[begin Entries shown]

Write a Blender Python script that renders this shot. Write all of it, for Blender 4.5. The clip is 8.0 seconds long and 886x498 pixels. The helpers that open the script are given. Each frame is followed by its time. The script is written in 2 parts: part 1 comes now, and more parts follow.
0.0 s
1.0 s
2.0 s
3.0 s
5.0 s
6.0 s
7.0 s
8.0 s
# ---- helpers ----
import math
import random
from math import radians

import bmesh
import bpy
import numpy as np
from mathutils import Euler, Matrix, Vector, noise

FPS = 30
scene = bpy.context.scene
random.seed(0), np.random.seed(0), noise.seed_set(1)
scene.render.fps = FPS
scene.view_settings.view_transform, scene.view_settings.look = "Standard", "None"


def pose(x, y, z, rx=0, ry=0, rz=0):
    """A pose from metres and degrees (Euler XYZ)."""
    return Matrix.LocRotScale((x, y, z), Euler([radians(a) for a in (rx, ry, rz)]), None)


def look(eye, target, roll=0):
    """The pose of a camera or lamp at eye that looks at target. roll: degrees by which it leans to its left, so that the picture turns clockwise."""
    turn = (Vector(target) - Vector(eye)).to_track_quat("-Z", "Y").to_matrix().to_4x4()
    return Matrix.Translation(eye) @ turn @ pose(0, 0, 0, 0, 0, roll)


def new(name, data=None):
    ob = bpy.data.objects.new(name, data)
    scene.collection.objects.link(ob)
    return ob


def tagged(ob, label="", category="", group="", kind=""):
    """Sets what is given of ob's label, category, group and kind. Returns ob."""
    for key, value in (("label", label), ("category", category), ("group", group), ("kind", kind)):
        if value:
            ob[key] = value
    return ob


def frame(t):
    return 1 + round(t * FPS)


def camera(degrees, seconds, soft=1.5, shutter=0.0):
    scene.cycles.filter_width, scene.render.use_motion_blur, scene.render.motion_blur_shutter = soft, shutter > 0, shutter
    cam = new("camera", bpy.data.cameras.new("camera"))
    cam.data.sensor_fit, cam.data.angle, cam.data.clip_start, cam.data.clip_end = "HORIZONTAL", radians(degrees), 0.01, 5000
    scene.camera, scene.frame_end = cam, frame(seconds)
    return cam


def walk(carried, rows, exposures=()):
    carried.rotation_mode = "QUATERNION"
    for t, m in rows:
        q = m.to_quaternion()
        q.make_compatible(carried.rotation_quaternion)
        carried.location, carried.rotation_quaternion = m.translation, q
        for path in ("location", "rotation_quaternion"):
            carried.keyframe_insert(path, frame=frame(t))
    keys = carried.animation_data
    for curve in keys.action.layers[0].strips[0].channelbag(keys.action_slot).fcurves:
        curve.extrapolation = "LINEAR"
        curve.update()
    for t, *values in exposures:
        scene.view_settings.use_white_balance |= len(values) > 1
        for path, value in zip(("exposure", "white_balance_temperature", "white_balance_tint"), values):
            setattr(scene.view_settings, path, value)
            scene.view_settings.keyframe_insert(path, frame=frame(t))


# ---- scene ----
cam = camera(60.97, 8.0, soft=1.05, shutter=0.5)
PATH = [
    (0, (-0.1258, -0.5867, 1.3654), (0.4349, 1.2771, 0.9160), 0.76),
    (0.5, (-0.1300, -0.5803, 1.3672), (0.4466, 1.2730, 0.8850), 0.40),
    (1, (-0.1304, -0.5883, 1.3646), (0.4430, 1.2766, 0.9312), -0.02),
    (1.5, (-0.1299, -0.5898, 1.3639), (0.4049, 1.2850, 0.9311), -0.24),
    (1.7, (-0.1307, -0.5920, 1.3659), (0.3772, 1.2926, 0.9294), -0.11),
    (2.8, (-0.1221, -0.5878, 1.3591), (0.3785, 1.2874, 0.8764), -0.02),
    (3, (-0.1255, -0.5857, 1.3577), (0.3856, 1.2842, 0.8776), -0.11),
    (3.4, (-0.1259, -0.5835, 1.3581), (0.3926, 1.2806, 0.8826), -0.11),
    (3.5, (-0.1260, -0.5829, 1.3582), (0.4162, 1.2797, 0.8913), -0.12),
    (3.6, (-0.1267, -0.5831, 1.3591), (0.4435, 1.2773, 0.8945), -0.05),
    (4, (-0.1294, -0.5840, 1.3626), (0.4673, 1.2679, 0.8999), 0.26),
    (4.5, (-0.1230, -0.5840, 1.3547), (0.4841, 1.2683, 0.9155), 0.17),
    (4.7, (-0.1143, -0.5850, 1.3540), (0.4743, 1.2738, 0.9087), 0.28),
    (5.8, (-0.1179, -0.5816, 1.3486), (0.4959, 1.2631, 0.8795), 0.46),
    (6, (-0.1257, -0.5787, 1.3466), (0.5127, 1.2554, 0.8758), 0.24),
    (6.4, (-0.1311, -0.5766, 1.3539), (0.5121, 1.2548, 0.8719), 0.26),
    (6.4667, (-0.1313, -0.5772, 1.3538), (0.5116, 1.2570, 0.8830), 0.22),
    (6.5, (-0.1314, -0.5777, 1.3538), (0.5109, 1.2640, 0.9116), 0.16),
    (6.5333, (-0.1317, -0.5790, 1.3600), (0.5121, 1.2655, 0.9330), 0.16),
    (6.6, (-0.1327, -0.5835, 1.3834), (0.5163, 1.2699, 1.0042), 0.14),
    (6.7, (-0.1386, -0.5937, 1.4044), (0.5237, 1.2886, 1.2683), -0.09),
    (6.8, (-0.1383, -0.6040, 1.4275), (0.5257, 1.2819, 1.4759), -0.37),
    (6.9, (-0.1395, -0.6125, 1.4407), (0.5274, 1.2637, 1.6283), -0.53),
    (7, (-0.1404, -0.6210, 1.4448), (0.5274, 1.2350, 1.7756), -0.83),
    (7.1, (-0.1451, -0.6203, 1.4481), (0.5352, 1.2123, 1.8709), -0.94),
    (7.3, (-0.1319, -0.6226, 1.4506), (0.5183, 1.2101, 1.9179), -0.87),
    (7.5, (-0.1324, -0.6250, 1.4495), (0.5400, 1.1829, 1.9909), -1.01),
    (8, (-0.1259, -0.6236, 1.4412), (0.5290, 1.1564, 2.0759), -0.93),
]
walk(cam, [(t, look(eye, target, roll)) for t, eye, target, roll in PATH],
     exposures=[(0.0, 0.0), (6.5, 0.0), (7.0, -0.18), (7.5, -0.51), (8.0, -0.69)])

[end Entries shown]
[begin Entries shown]

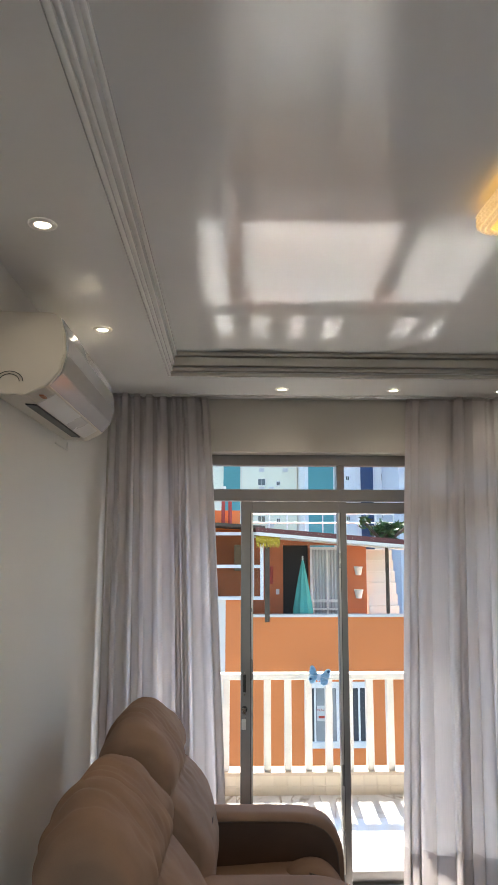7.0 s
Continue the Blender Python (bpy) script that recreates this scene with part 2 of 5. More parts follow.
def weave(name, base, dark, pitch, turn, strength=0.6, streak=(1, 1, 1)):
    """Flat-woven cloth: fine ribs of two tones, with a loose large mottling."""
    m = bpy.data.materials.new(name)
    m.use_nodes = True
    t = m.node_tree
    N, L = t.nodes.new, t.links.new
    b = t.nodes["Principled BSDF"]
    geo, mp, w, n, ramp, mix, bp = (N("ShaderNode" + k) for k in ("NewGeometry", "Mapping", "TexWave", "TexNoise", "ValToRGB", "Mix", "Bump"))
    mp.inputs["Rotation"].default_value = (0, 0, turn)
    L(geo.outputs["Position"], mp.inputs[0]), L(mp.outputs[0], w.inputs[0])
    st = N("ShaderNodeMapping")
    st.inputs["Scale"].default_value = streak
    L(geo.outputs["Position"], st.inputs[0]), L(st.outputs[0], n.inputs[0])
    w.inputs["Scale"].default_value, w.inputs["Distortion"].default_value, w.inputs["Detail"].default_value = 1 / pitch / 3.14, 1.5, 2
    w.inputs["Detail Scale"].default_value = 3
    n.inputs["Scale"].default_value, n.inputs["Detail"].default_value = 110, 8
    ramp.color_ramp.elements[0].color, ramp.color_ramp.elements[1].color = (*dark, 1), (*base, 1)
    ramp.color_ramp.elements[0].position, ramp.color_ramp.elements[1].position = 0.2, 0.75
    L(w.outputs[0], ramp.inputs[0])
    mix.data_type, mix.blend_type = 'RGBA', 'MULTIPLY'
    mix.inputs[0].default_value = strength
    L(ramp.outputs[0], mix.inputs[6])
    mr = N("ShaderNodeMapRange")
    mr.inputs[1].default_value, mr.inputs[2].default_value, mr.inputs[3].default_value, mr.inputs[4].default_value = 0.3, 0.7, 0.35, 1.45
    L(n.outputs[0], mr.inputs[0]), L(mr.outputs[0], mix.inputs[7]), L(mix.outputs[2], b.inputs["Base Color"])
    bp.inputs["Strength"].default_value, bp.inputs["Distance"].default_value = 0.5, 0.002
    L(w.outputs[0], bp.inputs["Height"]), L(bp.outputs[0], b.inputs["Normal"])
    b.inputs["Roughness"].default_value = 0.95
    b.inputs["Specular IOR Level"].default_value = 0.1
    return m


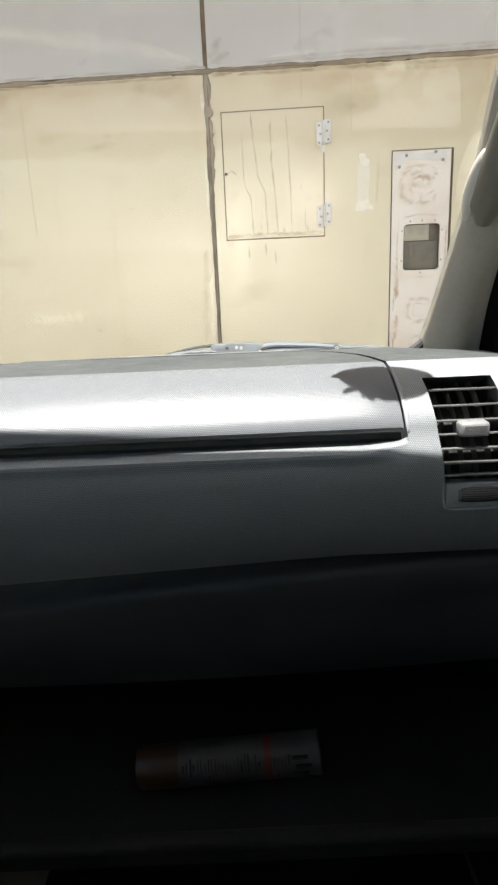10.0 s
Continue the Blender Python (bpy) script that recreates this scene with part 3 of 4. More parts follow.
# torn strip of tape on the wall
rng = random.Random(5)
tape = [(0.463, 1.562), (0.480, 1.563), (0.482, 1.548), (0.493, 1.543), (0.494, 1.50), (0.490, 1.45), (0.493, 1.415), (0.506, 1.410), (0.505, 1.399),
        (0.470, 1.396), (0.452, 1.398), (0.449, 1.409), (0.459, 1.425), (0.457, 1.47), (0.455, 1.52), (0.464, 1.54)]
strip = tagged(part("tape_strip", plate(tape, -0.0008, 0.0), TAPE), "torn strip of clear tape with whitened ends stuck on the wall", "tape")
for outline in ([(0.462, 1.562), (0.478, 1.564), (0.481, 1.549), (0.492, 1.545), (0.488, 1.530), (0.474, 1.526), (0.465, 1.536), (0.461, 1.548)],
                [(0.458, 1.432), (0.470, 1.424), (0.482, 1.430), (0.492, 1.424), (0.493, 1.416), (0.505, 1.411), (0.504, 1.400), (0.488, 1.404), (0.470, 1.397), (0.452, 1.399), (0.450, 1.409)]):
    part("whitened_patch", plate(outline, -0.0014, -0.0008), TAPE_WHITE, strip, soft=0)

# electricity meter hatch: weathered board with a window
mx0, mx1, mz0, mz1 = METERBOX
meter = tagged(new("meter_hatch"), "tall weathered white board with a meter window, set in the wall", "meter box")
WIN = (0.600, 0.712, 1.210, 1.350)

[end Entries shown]

(Exercise directions): Reproduce exactly the lines from the line with "Write a Blender" through the line with "return 1 + round(t * FPS)", both end lines included, and only those lines.

(Response to the exercise):
Write a Blender Python script that renders this shot. Write all of it, for Blender 4.5. The clip is 8.0 seconds long and 886x498 pixels. The helpers that open the script are given. Each frame is followed by its time. The script is written in 2 parts: part 1 comes now, and more parts follow.
0.0 s
1.0 s
2.0 s
3.0 s
5.0 s
6.0 s
7.0 s
8.0 s
# ---- helpers ----
import math
import random
from math import radians

import bmesh
import bpy
import numpy as np
from mathutils import Euler, Matrix, Vector, noise

FPS = 30
scene = bpy.context.scene
random.seed(0), np.random.seed(0), noise.seed_set(1)
scene.render.fps = FPS
scene.view_settings.view_transform, scene.view_settings.look = "Standard", "None"


def pose(x, y, z, rx=0, ry=0, rz=0):
    """A pose from metres and degrees (Euler XYZ)."""
    return Matrix.LocRotScale((x, y, z), Euler([radians(a) for a in (rx, ry, rz)]), None)


def look(eye, target, roll=0):
    """The pose of a camera or lamp at eye that looks at target. roll: degrees by which it leans to its left, so that the picture turns clockwise."""
    turn = (Vector(target) - Vector(eye)).to_track_quat("-Z", "Y").to_matrix().to_4x4()
    return Matrix.Translation(eye) @ turn @ pose(0, 0, 0, 0, 0, roll)


def new(name, data=None):
    ob = bpy.data.objects.new(name, data)
    scene.collection.objects.link(ob)
    return ob


def tagged(ob, label="", category="", group="", kind=""):
    """Sets what is given of ob's label, category, group and kind. Returns ob."""
    for key, value in (("label", label), ("category", category), ("group", group), ("kind", kind)):
        if value:
            ob[key] = value
    return ob


def frame(t):
    return 1 + round(t * FPS)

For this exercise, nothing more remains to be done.